A £422m charity set up to pay off the national debt has said it expects to close down and spend all its money paying off government debt, but has made no payments this year except a number of fees to investment professionals, auditors and trustees.
The National Fund was established in 1927 with a gift of £500,000, and was intended to accumulate money on the stock market until it had sufficient funds to pay off the national debt. It said five years ago it intended to close. Its most recent accounts still say it is likely to shut down, but it has "no timeframe" to do so.
The repayment of the national debt is a charitable activity. The fund's objects say that it exists until it is able to pay of the entire national debt, although the trustees have an option to pay off a part of that debt.
The fund, which filed accounts for the year to 5 April 2016 last week, has spent 89 years growing larger, but in all the years for which there are available accounts, its only expenditure has been on professional fees and investment management.

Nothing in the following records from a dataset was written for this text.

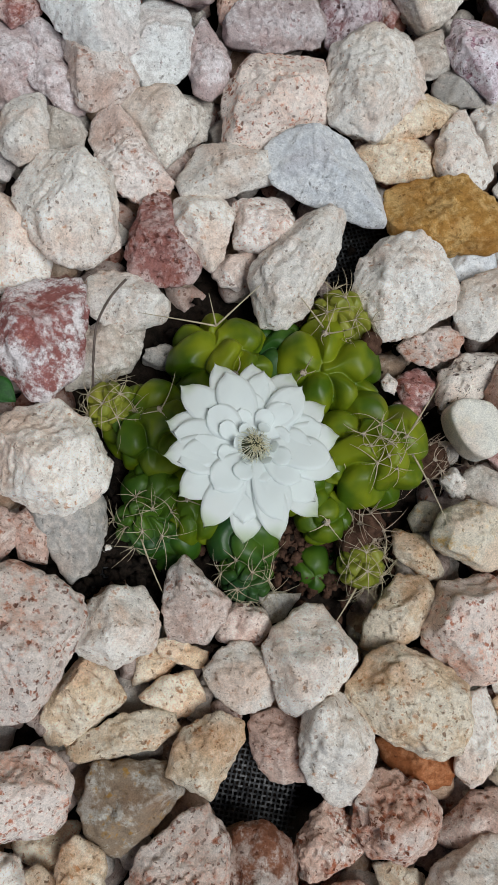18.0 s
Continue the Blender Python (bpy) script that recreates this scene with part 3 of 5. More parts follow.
wall_block(0.201, 0.652, [(2, 0.1593), (57, 0.1573), (97, 0.0675), (129, 0.1539), (177, 0.1593), (272, 0.0675)], 0.016, wall_mats[0], 55, wall)
wall_block(0.544, 0.652, [(0, 0.1553), (59, 0.1535), (88, 0.0675), (130, 0.1502), (172, 0.1553), (267, 0.0675)], 0.018, wall_mats[2], 56, wall)
wall_block(0.827, 0.652, [(-4, 0.1003), (57, 0.1018), (91, 0.0675), (126, 0.0997), (182, 0.1003), (271, 0.0675)], 0.015, wall_mats[0], 57, wall)
wall_block(1.061, 0.652, [(5, 0.1055), (56, 0.1067), (90, 0.0675), (128, 0.1044), (179, 0.1055), (273, 0.0675)], 0.016, wall_mats[0], 58, wall)
wall_block(1.292, 0.652, [(4, 0.0972), (57, 0.0989), (90, 0.0675), (124, 0.0968), (181, 0.0972), (272, 0.0675)], 0.014, wall_mats[0], 59, wall)
wall_block(-1.174, 0.818, [(-1, 0.1181), (54, 0.1185), (89, 0.0825), (127, 0.116), (184, 0.1181), (270, 0.0825)], 0.015, wall_mats[0], 60, wall)
wall_block(-0.873, 0.818, [(4, 0.1546), (56, 0.1528), (88, 0.0825), (134, 0.1496), (184, 0.1546), (273, 0.0825)], 0.017, wall_mats[2], 61, wall)
wall_block(-0.542, 0.818, [(2, 0.149), (57, 0.1476), (88, 0.0825), (134, 0.1445), (181, 0.149), (276, 0.0825)], 0.016, wall_mats[1], 62, wall)
wall_block(-0.258, 0.818, [(-1, 0.1065), (56, 0.1076), (92, 0.0825), (132, 0.1053), (178, 0.1065), (270, 0.0825)], 0.018, wall_mats[1], 63, wall)
wall_block(0.017, 0.818, [(0, 0.1412), (55, 0.1402), (91, 0.0825), (133, 0.1372), (177, 0.1412), (266, 0.0825)], 0.019, wall_mats[2], 64, wall)
wall_block(0.282, 0.818, [(0, 0.0956), (56, 0.0974), (87, 0.0825), (132, 0.0953), (175, 0.0956), (272, 0.0825)], 0.017, wall_mats[2], 65, wall)
wall_block(0.519, 0.818, [(2, 0.1132), (54, 0.1139), (88, 0.0825), (129, 0.1115), (181, 0.1132), (270, 0.0825)], 0.016, wall_mats[0], 66, wall)
wall_block(0.793, 0.818, [(-1, 0.1332), (53, 0.1328), (94, 0.0825), (133, 0.1299), (184, 0.1332), (270, 0.0825)], 0.014, wall_mats[2], 67, wall)
wall_block(1.112, 0.818, [(-1, 0.1572), (57, 0.1552), (92, 0.0825), (128, 0.1519), (180, 0.1572), (270, 0.0825)], 0.013, wall_mats[0], 68, wall)
wall_block(1.407, 0.818, [(0, 0.1104), (48, 0.1113), (91, 0.0825), (130, 0.109), (177, 0.1104), (272, 0.0825)], 0.015, wall_mats[1], 69, wall)

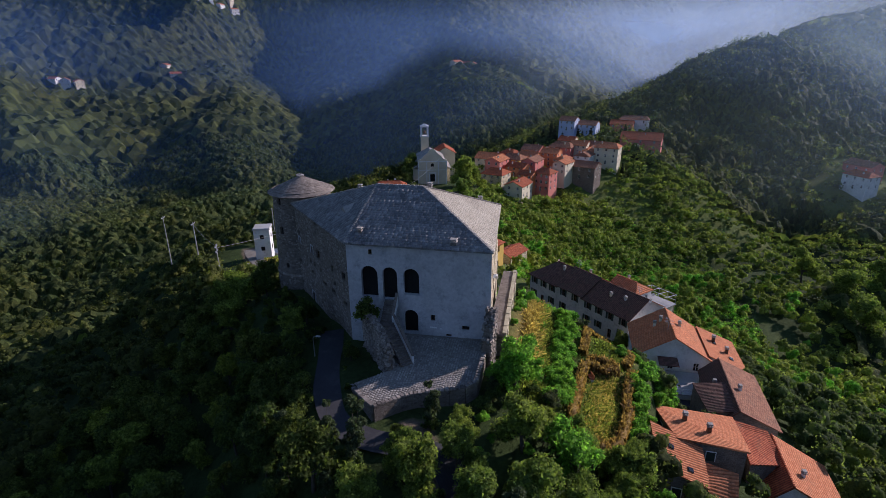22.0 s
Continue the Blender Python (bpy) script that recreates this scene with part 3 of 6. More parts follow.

The fund has a single corporate trustee, Barclays Fiduciary Services (UK) Limited, which this year received £360,000 in management fees.
The charity’s investment managers received another £808,000 in fees although the charity then received a £951,000 rebate.
A decision to seek to close the fund was taken a number of years ago. In 2012 the charity said it would seek permission to close from the Attorney General. However the fund remains open, and there is no indication of when it will close.
“The trustee is in dialogue with the Charity Commission and Office of the Attorney General regarding the future of The National Fund,” this year’s accounts says.
“At this stage it is felt that the most likely outcome will be that the fund will be liquidated and payment made to the National Debt Commissioners although the timeframe for this is not known. If this occurs then the fund will be de-registered as a charity and will cease to exist.”
The National Debt Commissioners, whose purpose is to reduce the national debt, include the Chancellor of the Exchequer and the governor and deputy governors of the Bank of England. They stopped meeting in 1860, although they recently reconvened in 2016.
The charity’s likelihood of paying off the national debt is remote. The UK national debt is currently growing at the rate of three National Funds a week, and stands at £1.82 trillion.
However in charitable terms the fund is very large. Accounts filed last week show the fund’s assets have now grown to £422m, although this is a drop from £439m in the previous year.
The charity’s investment assets are not recorded as such on the Charity Commission website. If they were, it would be the 21st largest charity by investment assets in the UK.